Essa é uma questão completamente em aberto. Minha visão pessoal é que no caso do Brasil houve uma erosão da democracia. Certamente ela não se rompeu. No entanto, as profundas insatisfações levaram à eleição de um presidente que não é um democrata. Mas esse não é um desfecho inevitável para os demais países da América Latina. Em minha visão, é perfeitamente possível que, no Chile, as manifestações levem a reformas que fortaleçam a democracia no sentido de torná-la mais inclusiva, abrindo as portas para uma nova Constituição democrática. E, no melhor cenário, também leve a uma democracia que seja socialmente mais responsável e mais eficaz em reduzir a desigualdade, em melhorar a educação, em aprimorar o sistema de aposentadorias. Mas o desfecho dessas manifestações é algo em aberto. O lado oposto desse espectro seria o surgimento de um líder autoritário demagogo que se aproveite da agitação provocada pelas manifestações para vencer as eleições e, em seguida, presidir um governo que enfraqueça a democracia. Não acho que seja muito provável isso ocorrer no Chile, mas é possível.

O que é necessário fazer para evitar esse segundo cenário?

Ter instituições sólidas é um antídoto contra uma erosão democrática. E é especialmente importante ter partidos políticos sólidos e um sistema judiciário que trabalhe bem. E a última coisa absolutamente indispensável — e isso é onde o Brasil falhou — é ter políticos que governem decentemente. Se isso não ocorre e as instituições se tornam mais fracas, está pronta a receita para uma erosão democrática. O Chile tem seguido bem essa fórmula. Ainda é um país de sucesso, mas em algumas dimensões fundamentais — educação, aposentadoria, desigualdade social — não tem se saído bem. Uma óbvia lição do caso do Brasil é que corrupção maciça e má gestão econômica enfraquecem a democracia. E, se o país elege alguém com um discurso autoritário, está vulnerável a uma erosão da democracia. Se voltarmos e olharmos o discurso e o comportamento de Hugo Chávez no início, em 1999, já era possível identificar que esse homem era um autoritário. A mesma coisa se dá com o presidente Donald Trump. O que salvou os Estados Unidos até agora é o fato de que temos instituições fortes.

Protesto no Chile: “A democracia gera novas expectativas e novas demandas” | Marcelo Hernandez/Getty Images

Há instituições sólidas como as dos Estados Unidos em algum país na América Latina?

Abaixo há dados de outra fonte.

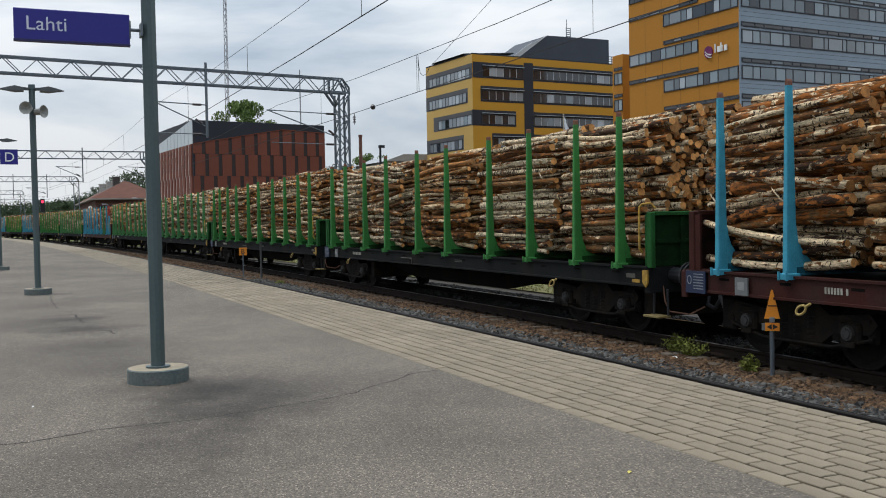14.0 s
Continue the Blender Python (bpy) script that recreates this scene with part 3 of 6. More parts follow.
def frame_mesh(sill):
    """Deck, side sills with their slots, end beams and the fish-bellied centre girder."""
    g = Geo()
    h = HALF
    belly = 0.86 if sill is SILL_BROWN else 0.73
    for s in (-1, 1):
        y = s * 1.40
        g.prism([(y, DECK - 0.005), (y, DECK - 0.035), (y - s * 0.03, DECK - 0.04), (y - s * 0.03, DECK - 0.29), (y, DECK - 0.295), (y, DECK - 0.325), (y - s * 0.14, DECK - 0.325), (y - s * 0.14, DECK - 0.005)], -h, h, axis="x")
        x = -h + 0.75
        while x < h - 0.5:
            g.box(x, y - s * 0.03 - 0.004, DECK - 0.135, x + 0.20, y - s * 0.03 + 0.004, DECK - 0.10, 1)
            g.box(x - 0.01, y - s * 0.03 - 0.005, DECK - 0.10, x + 0.21, y - s * 0.03 + 0.005, DECK - 0.092, 0)
            x += 1.18
    g.box(-h, -1.25, DECK - 0.16, h, 1.25, DECK - 0.10, 1)
    for s in (-1, 1):
        g.box(s * h - 0.12, -1.38, DECK - 0.42, s * h + 0.02, 1.38, DECK - 0.02, 0, bevel=0.02)
    for y in (-0.62, 0.62):
        g.prism([(-5.2, DECK - 0.16), (5.2, DECK - 0.16), (5.2, DECK - 0.34), (2.6, DECK - belly), (-2.6, DECK - belly), (-5.2, DECK - 0.34)], y - 0.10, y + 0.10, 1)
    for x in (-4.2, -1.8, 0.6, 2.9):
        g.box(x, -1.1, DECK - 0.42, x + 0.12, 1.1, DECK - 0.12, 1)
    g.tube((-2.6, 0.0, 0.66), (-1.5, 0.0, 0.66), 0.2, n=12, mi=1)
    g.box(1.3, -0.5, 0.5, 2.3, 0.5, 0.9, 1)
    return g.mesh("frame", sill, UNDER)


def bogie_mesh():
    """Cast side frames with springs, axle boxes and brake rods."""
    g = Geo()
    for s in (-1, 1):
        y = s * 1.02
        g.prism([(-1.30, 0.60), (-1.18, 0.72), (-0.55, 0.66), (-0.35, 0.80), (0.35, 0.80), (0.55, 0.66), (1.18, 0.72), (1.30, 0.60), (1.18, 0.46), (0.62, 0.44), (0.42, 0.30), (-0.42, 0.30), (-0.62, 0.44), (-1.18, 0.46)], y - 0.08, y + 0.08)
        for x in (-0.9, 0.9):
            g.box(x - 0.17, y - 0.13, 0.36, x + 0.17, y + 0.13, 0.60, bevel=0.03)
            for dx in (-0.28, 0.28):
                g.tube((x + dx, y, 0.36), (x + dx, y, 0.62), 0.075, n=8)
        g.path([(-1.25, y + s * 0.1, 0.42), (-0.6, y + s * 0.1, 0.27), (0.6, y + s * 0.1, 0.27), (1.25, y + s * 0.1, 0.42)], 0.025)
    g.box(-0.18, -1.05, 0.48, 0.18, 1.05, 0.82, bevel=0.03)
    for s in (-1, 1):
        g.box(s * 1.45 - 0.14, -1.02, 0.30, s * 1.45 + 0.14, 1.02, 0.74, bevel=0.03)
        for x in (-0.24, 0.0, 0.24):
            for k in range(5):
                g.tube((x, s * 1.04, 0.34 + 0.062 * k), (x, s * 1.04, 0.372 + 0.062 * k), 0.095, n=8)
        for x in (-0.9, 0.9):
            g.box(x - 0.30, s * 1.02 - 0.10, 0.62, x + 0.30, s * 1.02 + 0.10, 0.665, bevel=0.012)
            g.box(x - 0.10, s * 1.16 - 0.02, 0.30, x + 0.10, s * 1.16 + 0.02, 0.37, bevel=0.01)
    for x in (-0.32, 0.32, -1.42, 1.42):
        g.box(x - 0.06, -0.85, 0.34, x + 0.06, 0.85, 0.46)
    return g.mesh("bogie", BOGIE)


def hub_mesh():
    g = Geo()
    g.tube((0, -1.19, 0), (0, -1.14, 0), 0.088, 0.10, n=16)
    g.tube((0, -1.205, 0), (0, -1.19, 0), 0.060, 0.066, n=14)
    for i in range(3):
        a = math.pi * (0.5 + 2 * i / 3)
        g.tube((0.05 * math.cos(a), -1.215, 0.05 * math.sin(a)), (0.05 * math.cos(a), -1.205, 0.05 * math.sin(a)), 0.014, n=6)
    return g.mesh("axle_cover", mat("axle_grey", (0.042, 0.039, 0.036), 0.6, var=0.2, scale=10))


def wheelset_mesh():
    g = Geo()
    for s in (-1, 1):
        y = s * 0.797
        prof = [(0.46, -0.065), (0.46, 0.04), (0.49, 0.05), (0.49, 0.072), (0.40, 0.072), (0.36, 0.02), (0.16, 0.03), (0.16, -0.05), (0.36, -0.03), (0.40, -0.065)]
        n = 24
        k = len(prof)
        vs = [(r * math.cos(2 * math.pi * i / n), y - s * w, r * math.sin(2 * math.pi * i / n)) for i in range(n) for r, w in prof]
        g.add(vs, [(i * k + j, ((i + 1) % n) * k + j, ((i + 1) % n) * k + (j + 1) % k, i * k + (j + 1) % k) for i in range(n) for j in range(k)])
        for a in range(6):
            c, q = math.cos(a * math.pi / 3), math.sin(a * math.pi / 3)
            g.tube((0.27 * c, y - 0.035, 0.27 * q), (0.27 * c, y + 0.035, 0.27 * q), 0.028, n=6)
    g.tube((0, -0.85, 0), (0, 0.85, 0), 0.09, n=10)
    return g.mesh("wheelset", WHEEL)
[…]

O Uruguai, a Costa Rica e, eu diria também, o Chile são, de longe, os países que se destacam como aqueles que possuem as instituições mais sólidas na América Latina. E, portanto, eles são os países em que uma erosão da democracia é menos provável que ocorra. Dito isso, também é possível dizer que, com exceção de paí-ses como Venezuela, Nicarágua, obviamente Cuba e, em alguma extensão, a Bolívia, a democracia de fato sobreviveu nestas últimas décadas na América Latina. Felizmente, até o momento não houve tantos casos assim de uma erosão profunda da democracia.

O que manteve essa estabilidade?

Uma razão é que as pessoas tinham vivido sob a ditadura e sabiam como ela era um regime ruim. O que ajudava muito também era que os Estados Unidos apoiavam a democracia no mundo de uma forma contínua. A ajuda nunca foi completamente consistente, mas bastante contínua, do fim da Guerra Fria até Trump ser eleito presidente. E certamente o período do boom das commodities ajudou a fortalecer a democracia porque permitiu um bom desempenho econômico e social. Essas são algumas das coisas que ajudaram a democracia a sobreviver.

É possível esperar que essas características voltem a existir?

Não há nenhuma indicação de um novo boom de commodities. Pelo contrário. Parece que a economia internacional está muito lenta. Nunca sabemos quando a situação vai mudar para melhor. Mas não há indicação desta vez de que isso deve ocorrer no curto prazo. Outro ponto é que, em muitos países latino-americanos, a corrupção e o crime organizado são fatores que deslegitimam a democracia. Descobrir medidas efetivas para combater o crime e a corrupção é parte importante da agenda democrática, além da agenda tradicional — social e econômica.